TOROS DAĞLARI'NDAKİ YÖRÜK ÇADIRINDA DUMAN TÜTÜYORSA

 

Alanya'ya ad koyan, Antalya'ya şan katan Ulu Önder'imiz Gazi Mustafa Kemal Atatürk'ün "Gidip Toros Dağları'na bakınız, eğer orada bir tek Yörük çadırı görürseniz, o çadırda bir duman tütüyorsa şunu çok iyi biliniz ki bu dünyada hiçbir güç ve kuvvet asla bizi yenemez." sözleri âdeta Oğuz Kağan'dan, Alparslan'dan ve Sultan I. Alâettin Keykubat'tan süzülüp gelen inanmışlığın, doruğa ulaşmış görklü bir sevdanın dile gelmiş hâline dönüşmüştür.
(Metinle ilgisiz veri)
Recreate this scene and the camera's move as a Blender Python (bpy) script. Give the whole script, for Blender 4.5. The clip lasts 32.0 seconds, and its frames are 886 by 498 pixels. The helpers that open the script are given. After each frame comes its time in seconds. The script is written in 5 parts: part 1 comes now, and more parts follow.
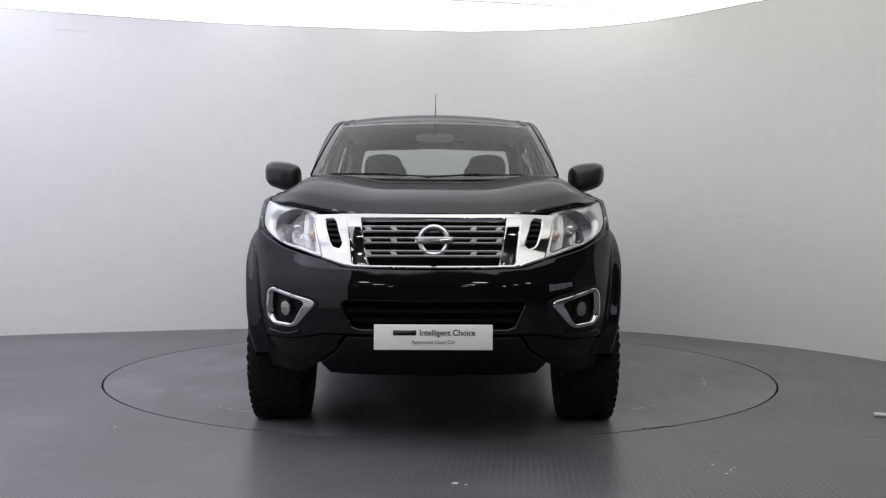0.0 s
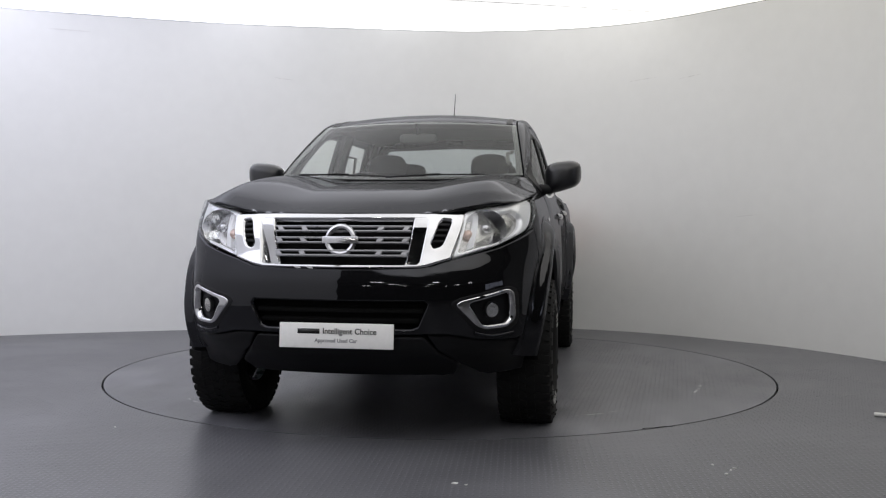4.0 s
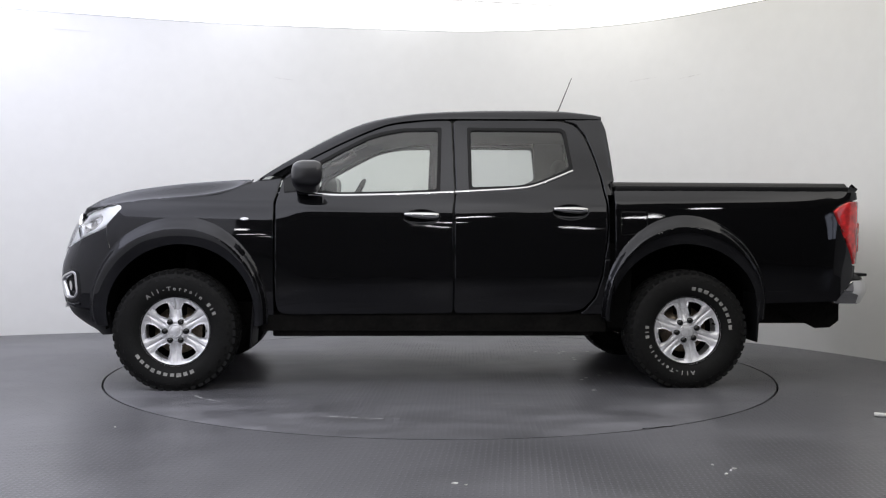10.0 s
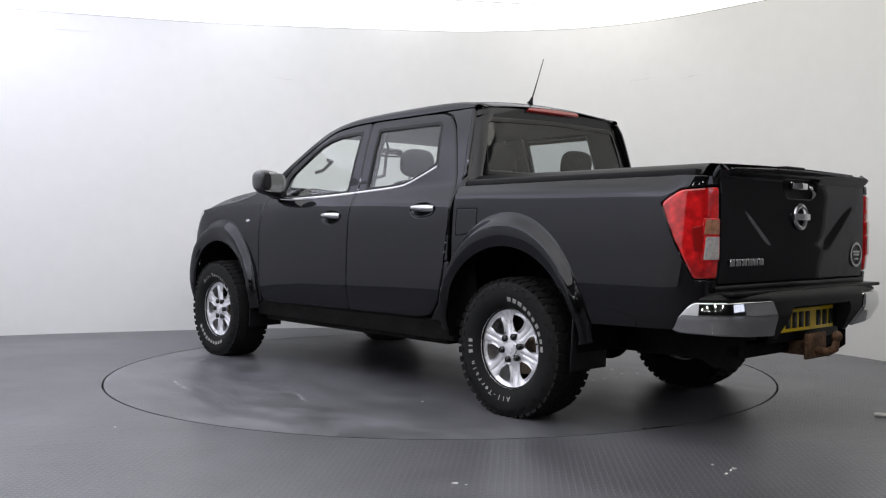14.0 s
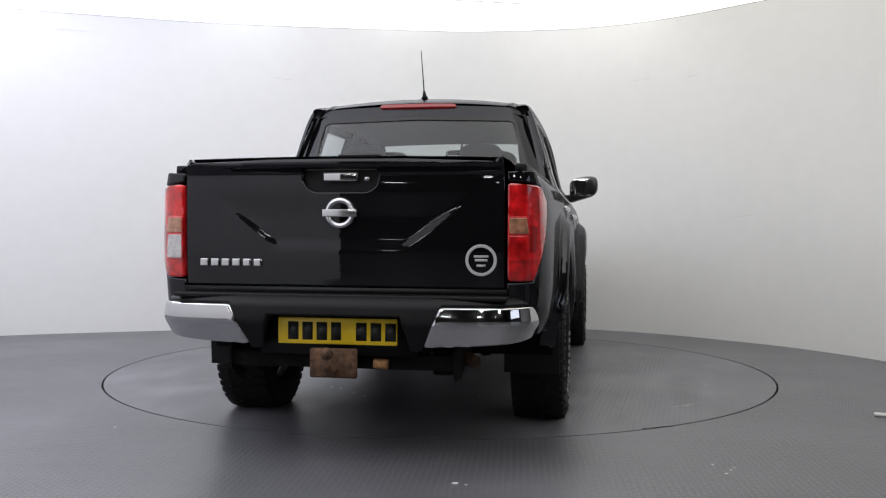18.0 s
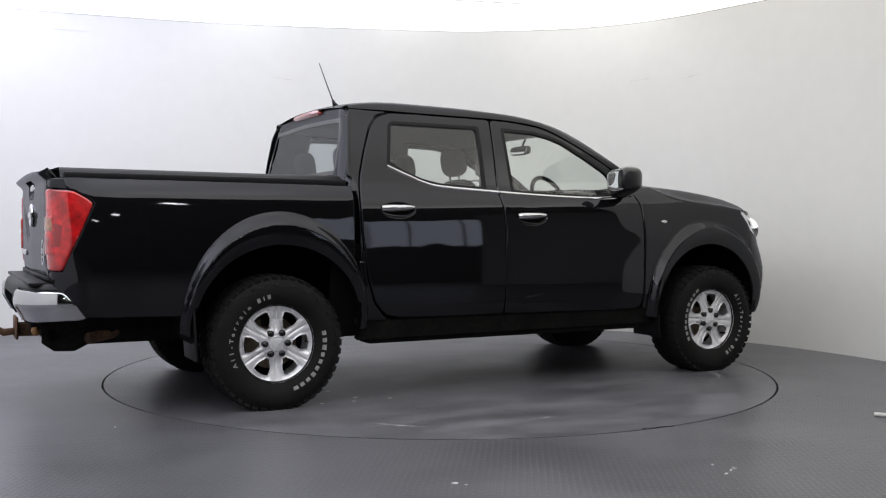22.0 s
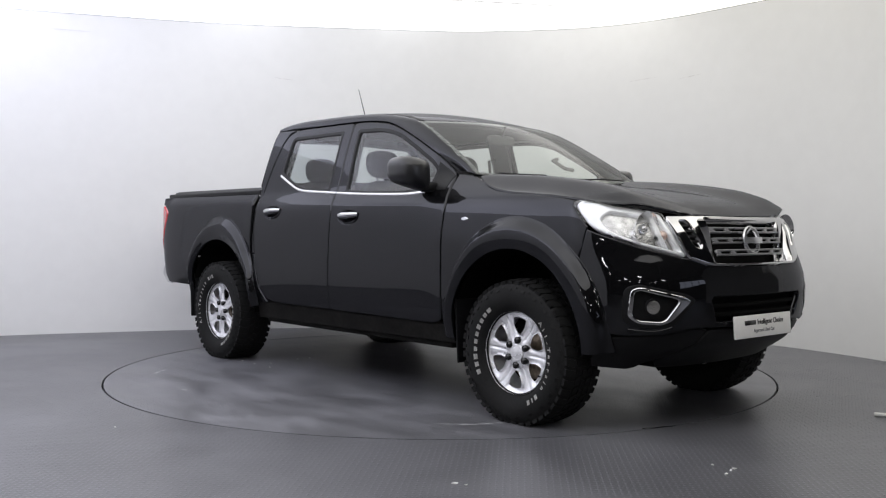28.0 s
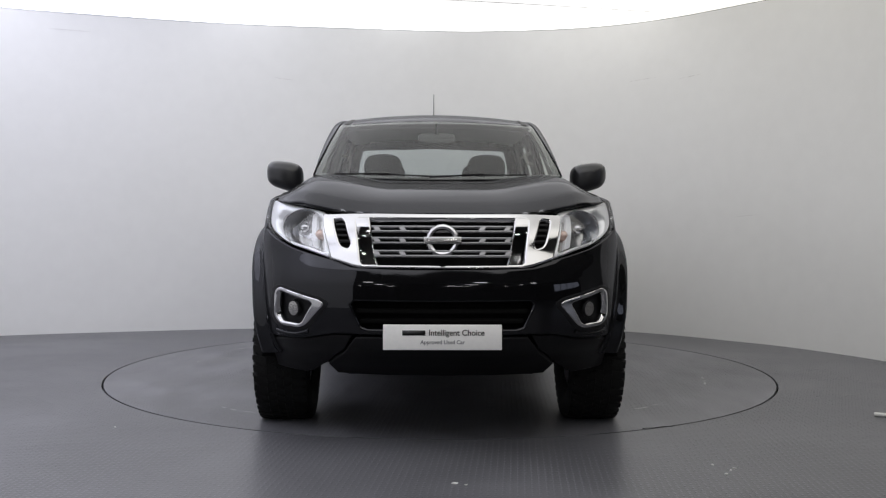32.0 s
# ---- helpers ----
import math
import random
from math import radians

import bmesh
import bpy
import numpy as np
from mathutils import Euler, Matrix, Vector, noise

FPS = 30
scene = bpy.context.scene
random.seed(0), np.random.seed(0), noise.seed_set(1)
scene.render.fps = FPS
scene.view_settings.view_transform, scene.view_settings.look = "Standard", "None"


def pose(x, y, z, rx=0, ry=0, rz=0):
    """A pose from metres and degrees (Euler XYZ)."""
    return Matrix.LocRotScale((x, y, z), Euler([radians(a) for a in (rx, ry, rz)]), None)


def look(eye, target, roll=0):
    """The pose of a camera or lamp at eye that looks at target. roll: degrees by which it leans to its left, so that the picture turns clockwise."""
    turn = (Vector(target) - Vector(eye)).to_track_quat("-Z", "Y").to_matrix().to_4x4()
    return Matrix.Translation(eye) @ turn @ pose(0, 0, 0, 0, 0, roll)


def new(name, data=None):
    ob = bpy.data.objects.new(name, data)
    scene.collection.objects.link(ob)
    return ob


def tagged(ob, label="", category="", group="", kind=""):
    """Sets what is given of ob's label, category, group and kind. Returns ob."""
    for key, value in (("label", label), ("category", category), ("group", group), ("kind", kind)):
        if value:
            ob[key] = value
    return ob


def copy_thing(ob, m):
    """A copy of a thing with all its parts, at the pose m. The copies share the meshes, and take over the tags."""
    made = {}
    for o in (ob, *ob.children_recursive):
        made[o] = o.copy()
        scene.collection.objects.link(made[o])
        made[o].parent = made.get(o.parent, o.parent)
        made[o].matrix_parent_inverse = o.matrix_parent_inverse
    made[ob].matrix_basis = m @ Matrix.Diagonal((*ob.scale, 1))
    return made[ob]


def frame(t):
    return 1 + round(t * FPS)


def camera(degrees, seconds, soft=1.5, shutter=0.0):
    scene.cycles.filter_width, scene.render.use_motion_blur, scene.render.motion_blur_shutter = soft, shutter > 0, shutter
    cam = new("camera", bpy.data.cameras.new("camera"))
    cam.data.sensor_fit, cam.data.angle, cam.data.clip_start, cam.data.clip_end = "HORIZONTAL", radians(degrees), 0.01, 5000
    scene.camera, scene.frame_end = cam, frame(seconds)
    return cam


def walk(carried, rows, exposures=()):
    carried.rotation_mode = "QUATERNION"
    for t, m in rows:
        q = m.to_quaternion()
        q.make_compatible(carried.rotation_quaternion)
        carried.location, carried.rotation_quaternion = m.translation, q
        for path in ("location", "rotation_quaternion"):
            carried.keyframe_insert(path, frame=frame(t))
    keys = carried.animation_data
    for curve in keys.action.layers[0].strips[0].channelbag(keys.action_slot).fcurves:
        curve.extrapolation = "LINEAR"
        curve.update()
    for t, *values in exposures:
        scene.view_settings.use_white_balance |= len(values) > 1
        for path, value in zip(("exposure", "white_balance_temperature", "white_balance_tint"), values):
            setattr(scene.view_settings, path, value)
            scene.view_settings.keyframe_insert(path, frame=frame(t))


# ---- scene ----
from mathutils import geometry

# ---------------------------------------------------------------- camera and its walk
cam = camera(50.34, 32.0, soft=1.2)
STAND = look((0.0, -6.623, 0.986), (0.0155, 0.0, 0.842), 0.24)
walk(cam, [(0.0, STAND), (32.0, STAND)], exposures=[(0.0, -0.15), (7.0, -0.15), (8.0, -0.01), (9.0, -0.03), (10.0, 0.15), (29.0, 0.13), (30.0, 0.06), (31.0, -0.14), (32.0, -0.19)])


def turn_of(t):
    """Heading of the turntable in degrees: it starts, runs at one speed and slows down at the end of one full turn."""
    speed, start, ramp = 12.88, 2.4, 1.67
    if t < start:
        return 0.25
    if t < start + ramp:
        return 0.25 - speed * (t - start) ** 2 / (2 * ramp)
    if t <= 30.0:
        return -22.78 - speed * (t - 5.0)
    return float(np.interp(t, [30.0, 30.5, 31.0, 31.5, 32.0], [-344.78, -350.4, -355.04, -357.7, -358.83]))


TIMES = [0.0, 1.2, 2.4, 2.7, 3.0, 3.3, 3.6, 4.0] + [4.5 + 0.5 * i for i in range(52)] + [30.25, 30.75, 31.25, 31.75]
TIMES = sorted(set(t for t in TIMES if t <= 32.0) | {30.0, 30.5, 31.0, 31.5, 32.0})
OFFSET = pose(0.075, -0.042, 0.0)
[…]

Sözlerime burada son verirken sekiz yüz yıl önce Alanya'mızı, yüz yıl önce Antalya'mızı bu kutlu toprakların güzide bir yeri olarak kalmasını sağlayan ve bu uğurda canlarını veren şehitlerimizin destansı hayatları önünde şükran ve minnetle eğiliyorum.